▼

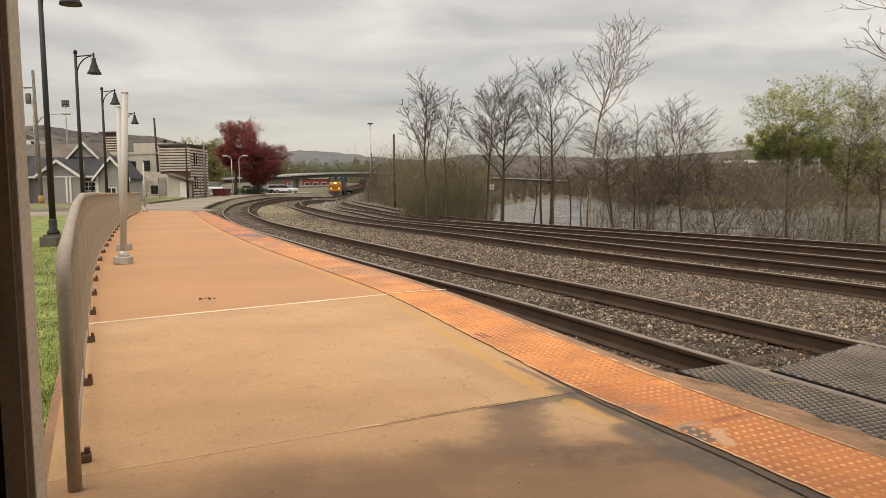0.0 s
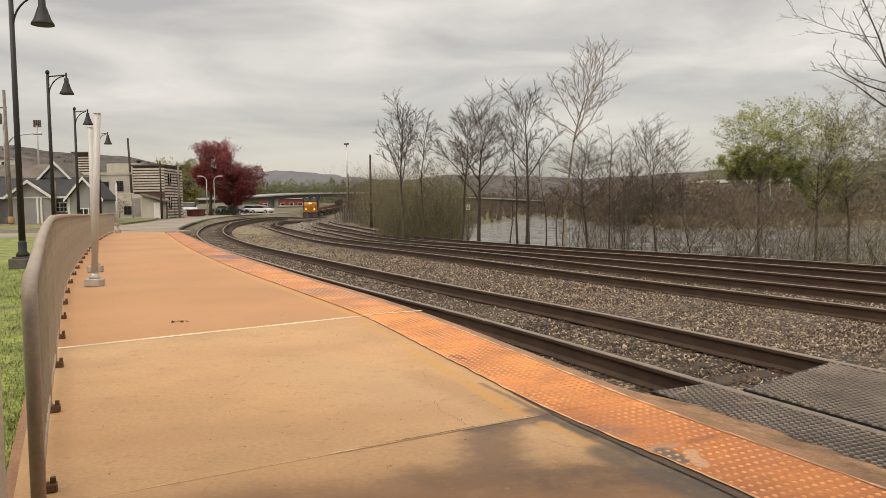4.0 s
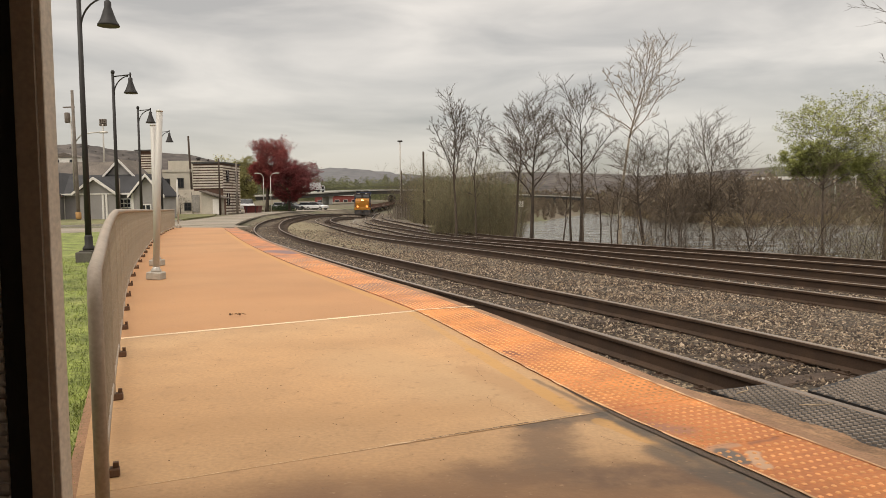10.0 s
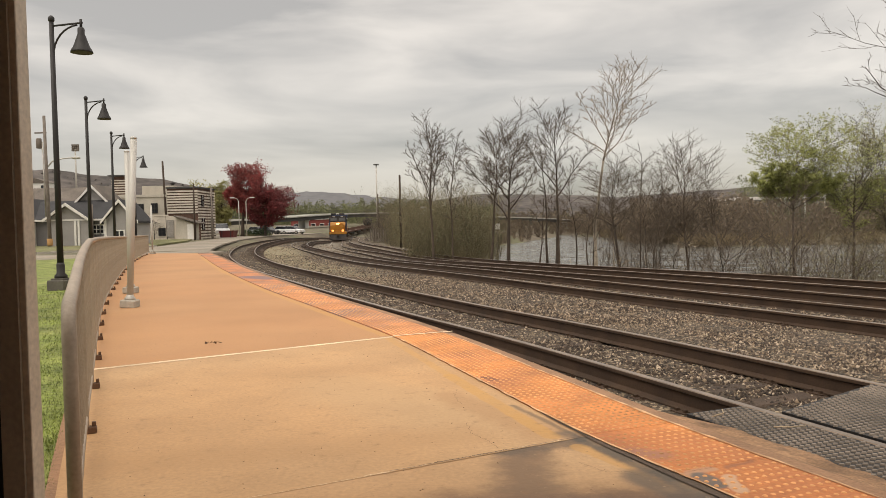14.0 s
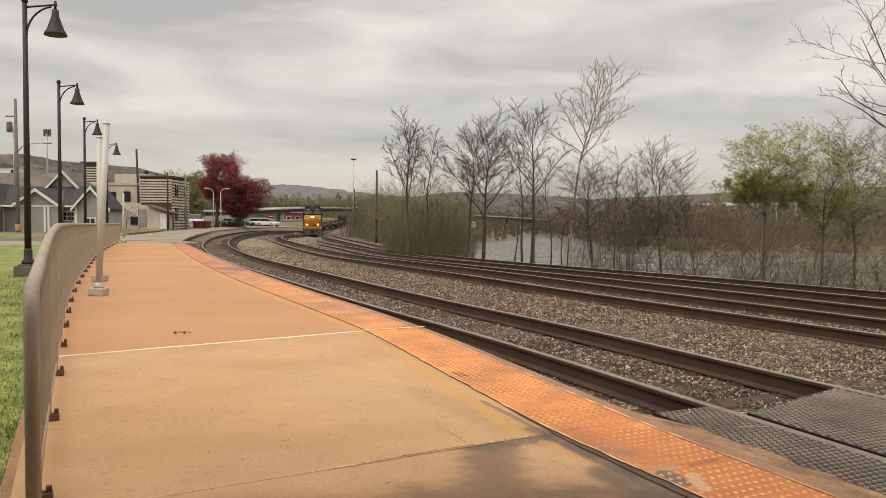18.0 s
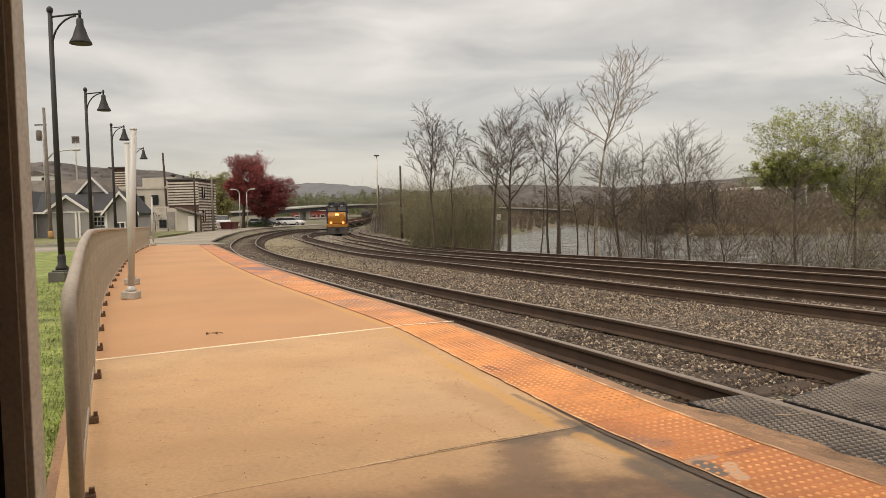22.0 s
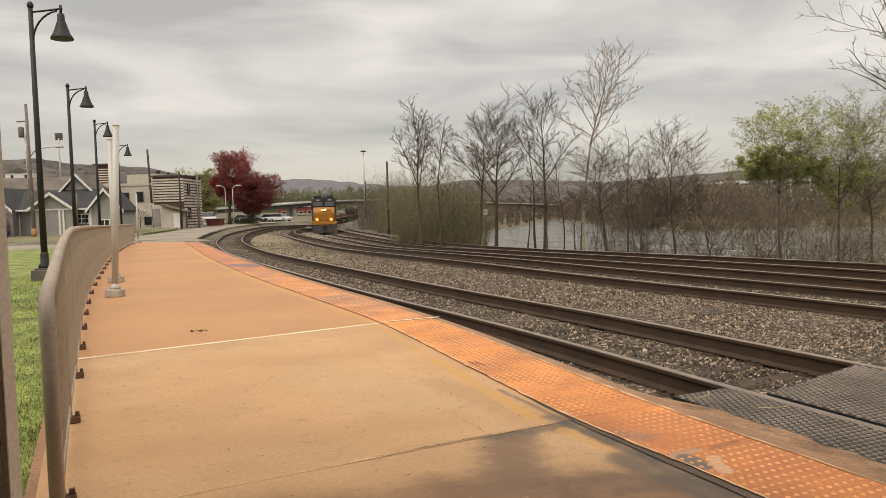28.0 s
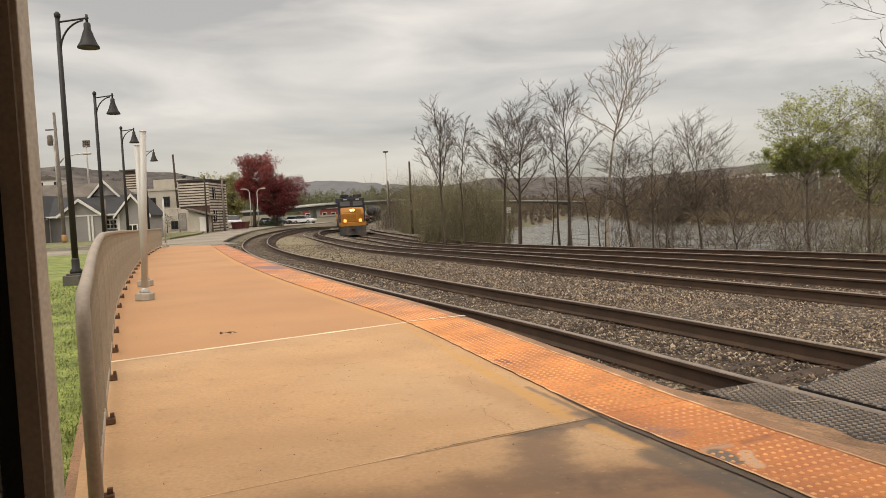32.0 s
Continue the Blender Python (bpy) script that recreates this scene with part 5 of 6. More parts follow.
def build_bridge():
    b = empty("road_bridge", Matrix.Identity(4), "long concrete and steel road bridge over the tracks and river", "bridge")
    fx, fy, fz = BX, BY, BZ
    S = np.linspace(0, len(BRIDGE) - 1, 90)

    def strip(u0, u1, w0, w1, material, name, label=""):
        vs, fs = [], []
        for s in S:
            p = Vector((fx(s), fy(s), fz(s)))
            d = Vector((fx(s + 0.05) - fx(s - 0.05), fy(s + 0.05) - fy(s - 0.05), 0)).normalized()
            q = Vector((-d.y, d.x, 0))
            for u, w in ((u0, w0), (u1, w0), (u1, w1), (u0, w1)):
                vs.append(p + q * u + Vector((0, 0, w)))
        for j in range(len(S) - 1):
            for k in range(4):
                fs.append((j * 4 + k, j * 4 + (k + 1) % 4, j * 4 + 4 + (k + 1) % 4, j * 4 + 4 + k))
        return part(name, mesh_of(name, vs, fs, material), b, label)
    strip(-4.5, 4.5, -0.25, 0.0, M_BRIDGE, "deck")
    strip(-4.6, -4.35, -0.12, 0.22, M_BRIDGE, "parapet")
    strip(4.35, 4.6, -0.2, 0.3, M_BRIDGE, "parapet")
    for u in (-3.8, -1.3, 1.3, 3.8):
        strip(u - 0.2, u + 0.2, -1.3, -0.25, M_BRIDGE_D, "girder", "dark steel girder")
    strip(-4.5, -4.42, 0.8, 0.9, M_BRIDGE_D, "handrail")
    strip(-4.5, -4.42, 1.2, 1.28, M_BRIDGE_D, "handrail")
    for s in np.linspace(1, 8.5, 60):
        part("rail_post", box(-0.05, -0.05, 0.45, 0.05, 0.05, 1.28), b, m=Matrix.Translation((fx(s) + 2.6, fy(s) - 3.6, fz(s))), material=M_BRIDGE_D)
    for s in (2.6, 6.3, 7.0, 7.8):
        x, y, z = fx(s), fy(s), fz(s)
        p = part("pier", box(-0.6, -3.6, min(gz(x, y), WATER_Z if x > 5 else 0) - 1 - z, 0.6, 3.6, -1.15), b, m=Matrix.Translation((x, y, z)) @ Matrix.Rotation(0.5, 4, "Z"), material=M_BRIDGE)
        part("pier_cap", box(-0.8, -4.2, -1.65, 0.8, 4.2, -1.15), p, material=M_BRIDGE)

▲

- [WHAT YOU ARE ASKED TO DO]:
From the data above, write out everything exactly except the pictures.

- [FINAL RESULT]:
0.0 s
4.0 s
10.0 s
14.0 s
18.0 s
22.0 s
28.0 s
32.0 s
Continue the Blender Python (bpy) script that recreates this scene with part 5 of 6. More parts follow.
def build_bridge():
    b = empty("road_bridge", Matrix.Identity(4), "long concrete and steel road bridge over the tracks and river", "bridge")
    fx, fy, fz = BX, BY, BZ
    S = np.linspace(0, len(BRIDGE) - 1, 90)

    def strip(u0, u1, w0, w1, material, name, label=""):
        vs, fs = [], []
        for s in S:
            p = Vector((fx(s), fy(s), fz(s)))
            d = Vector((fx(s + 0.05) - fx(s - 0.05), fy(s + 0.05) - fy(s - 0.05), 0)).normalized()
            q = Vector((-d.y, d.x, 0))
            for u, w in ((u0, w0), (u1, w0), (u1, w1), (u0, w1)):
                vs.append(p + q * u + Vector((0, 0, w)))
        for j in range(len(S) - 1):
            for k in range(4):
                fs.append((j * 4 + k, j * 4 + (k + 1) % 4, j * 4 + 4 + (k + 1) % 4, j * 4 + 4 + k))
        return part(name, mesh_of(name, vs, fs, material), b, label)
    strip(-4.5, 4.5, -0.25, 0.0, M_BRIDGE, "deck")
    strip(-4.6, -4.35, -0.12, 0.22, M_BRIDGE, "parapet")
    strip(4.35, 4.6, -0.2, 0.3, M_BRIDGE, "parapet")
    for u in (-3.8, -1.3, 1.3, 3.8):
        strip(u - 0.2, u + 0.2, -1.3, -0.25, M_BRIDGE_D, "girder", "dark steel girder")
    strip(-4.5, -4.42, 0.8, 0.9, M_BRIDGE_D, "handrail")
    strip(-4.5, -4.42, 1.2, 1.28, M_BRIDGE_D, "handrail")
    for s in np.linspace(1, 8.5, 60):
        part("rail_post", box(-0.05, -0.05, 0.45, 0.05, 0.05, 1.28), b, m=Matrix.Translation((fx(s) + 2.6, fy(s) - 3.6, fz(s))), material=M_BRIDGE_D)
    for s in (2.6, 6.3, 7.0, 7.8):
        x, y, z = fx(s), fy(s), fz(s)
        p = part("pier", box(-0.6, -3.6, min(gz(x, y), WATER_Z if x > 5 else 0) - 1 - z, 0.6, 3.6, -1.15), b, m=Matrix.Translation((x, y, z)) @ Matrix.Rotation(0.5, 4, "Z"), material=M_BRIDGE)
        part("pier_cap", box(-0.8, -4.2, -1.65, 0.8, 4.2, -1.15), p, material=M_BRIDGE)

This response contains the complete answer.